Task instructions – From the first line of the listing below, retype each line up to and including the one with "nv = (-math.sin(a), -math.cos(a), 0)"; pictures stay out.

[START Dataset section]

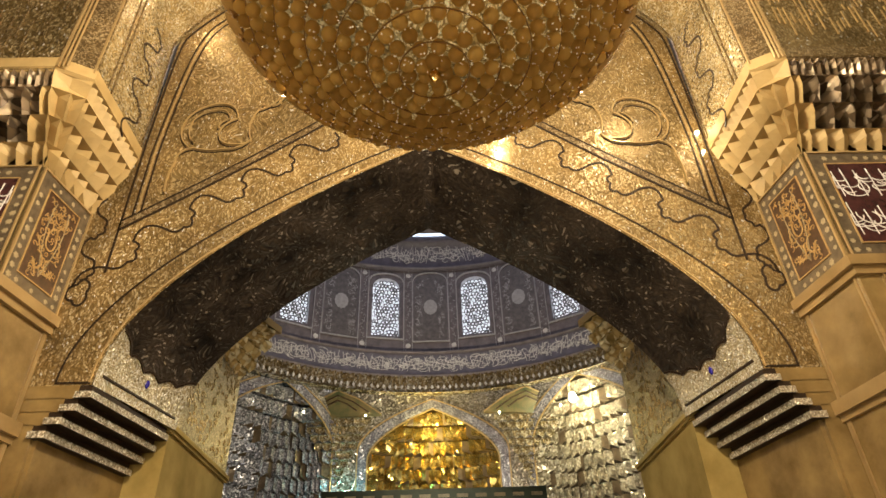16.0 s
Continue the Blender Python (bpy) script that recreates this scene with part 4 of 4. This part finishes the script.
mesh_ob("trim_drum", *ring_sheet([(CR - 0.32, 15.10), (CR - 0.45, 15.14), (CR - 0.45, 15.24), (CR - 0.2, 15.34), (CR, 15.36)]), DRUM, None, "grey moulding above the frieze", True, "moulding", "structure")
mesh_ob("trim_drum", *ring_sheet([(CR - 0.4, 13.62), (CR - 0.62, 13.66), (CR - 0.62, 13.78), (CR - 0.45, 13.84)]), DRUM, None, "grey moulding below the frieze", True, "moulding", "structure")
mesh_ob("drum_band_upper", *ring_sheet([(CR, 20.75), (CR - 0.30, 20.8), (CR - 0.34, 20.95), (CR - 0.25, 21.0), (CR - 0.5, 22.4), (CR - 0.8, 22.5)]), SCRIPT, None, "blue-grey frieze of strokes under the dome", True, "frieze", "structure")
mesh_ob("dome_gallery_window", *ring_sheet([(CR - 0.85, 22.85), (CR - 0.9, 23.02)]), DAY, None, "bright strip of daylight under the dome", True, "window", "structure")
mesh_ob("dome", *ring_sheet([(CR - 0.8, 22.5), (CR - 0.8, 22.85), (CR - 0.7, 22.85), (CR - 0.8, 23.02), (CR - 1.0, 23.02), (CR - 3.5, 29), (CR - 7, 32), (0.05, 33.5)]), DRUM, None, "grey dome above the drum", True, "dome", "structure")
for z0, z1, r0, r1, step, seed in ((13.95, 15.05, CR - 0.42, CR - 0.30, 0.17, 3), (21.1, 22.35, CR - 0.28, CR - 0.5, 0.19, 5)):
    rq = random.Random(seed)
    bits = []
    n = int(2 * 0.85 * CR / step)
    for k in range(n):
        a = -0.85 + 1.7 * k / n
        nv = (-math.sin(a), -math.cos(a), 0)

        def pt(dx, s):
            return ring_pt(a + dx / CR, r0 + (r1 - r0) * s - 0.02, z0 + (z1 - z0) * s)
        if rq.random() < 0.85:
            lean = rq.uniform(-0.18, 0.18)
            bits.append(line_on([pt(lean, rq.uniform(0.05, 0.3)), pt(0, 0.5), pt(-lean, rq.uniform(0.7, 0.98))], nv, rq.uniform(0.022, 0.034), 0.02))
        for _ in range(3):
            cx_, cs, rx_, rs, st, sg = rq.uniform(-0.3, 0.3), rq.uniform(0.2, 0.8), rq.uniform(0.12, 0.34), rq.uniform(0.08, 0.2), rq.uniform(0, 6.28), rq.choice((-1, 1))
            bits.append(line_on([pt(cx_ + rx_ * math.cos(st + sg * 0.5 * q), min(max(cs + rs * math.sin(st + sg * 0.5 * q), 0.03), 0.97)) for q in range(rq.randint(4, 8))], nv, rq.uniform(0.022, 0.034), 0.02))
    mesh_ob("frieze_stroke", *join(*bits), STROKE, None, "interlaced white strokes on the frieze", False, "frieze", "stuff")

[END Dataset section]

Solution –
16.0 s
Continue the Blender Python (bpy) script that recreates this scene with part 4 of 4. This part finishes the script.
mesh_ob("trim_drum", *ring_sheet([(CR - 0.32, 15.10), (CR - 0.45, 15.14), (CR - 0.45, 15.24), (CR - 0.2, 15.34), (CR, 15.36)]), DRUM, None, "grey moulding above the frieze", True, "moulding", "structure")
mesh_ob("trim_drum", *ring_sheet([(CR - 0.4, 13.62), (CR - 0.62, 13.66), (CR - 0.62, 13.78), (CR - 0.45, 13.84)]), DRUM, None, "grey moulding below the frieze", True, "moulding", "structure")
mesh_ob("drum_band_upper", *ring_sheet([(CR, 20.75), (CR - 0.30, 20.8), (CR - 0.34, 20.95), (CR - 0.25, 21.0), (CR - 0.5, 22.4), (CR - 0.8, 22.5)]), SCRIPT, None, "blue-grey frieze of strokes under the dome", True, "frieze", "structure")
mesh_ob("dome_gallery_window", *ring_sheet([(CR - 0.85, 22.85), (CR - 0.9, 23.02)]), DAY, None, "bright strip of daylight under the dome", True, "window", "structure")
mesh_ob("dome", *ring_sheet([(CR - 0.8, 22.5), (CR - 0.8, 22.85), (CR - 0.7, 22.85), (CR - 0.8, 23.02), (CR - 1.0, 23.02), (CR - 3.5, 29), (CR - 7, 32), (0.05, 33.5)]), DRUM, None, "grey dome above the drum", True, "dome", "structure")
for z0, z1, r0, r1, step, seed in ((13.95, 15.05, CR - 0.42, CR - 0.30, 0.17, 3), (21.1, 22.35, CR - 0.28, CR - 0.5, 0.19, 5)):
    rq = random.Random(seed)
    bits = []
    n = int(2 * 0.85 * CR / step)
    for k in range(n):
        a = -0.85 + 1.7 * k / n
        nv = (-math.sin(a), -math.cos(a), 0)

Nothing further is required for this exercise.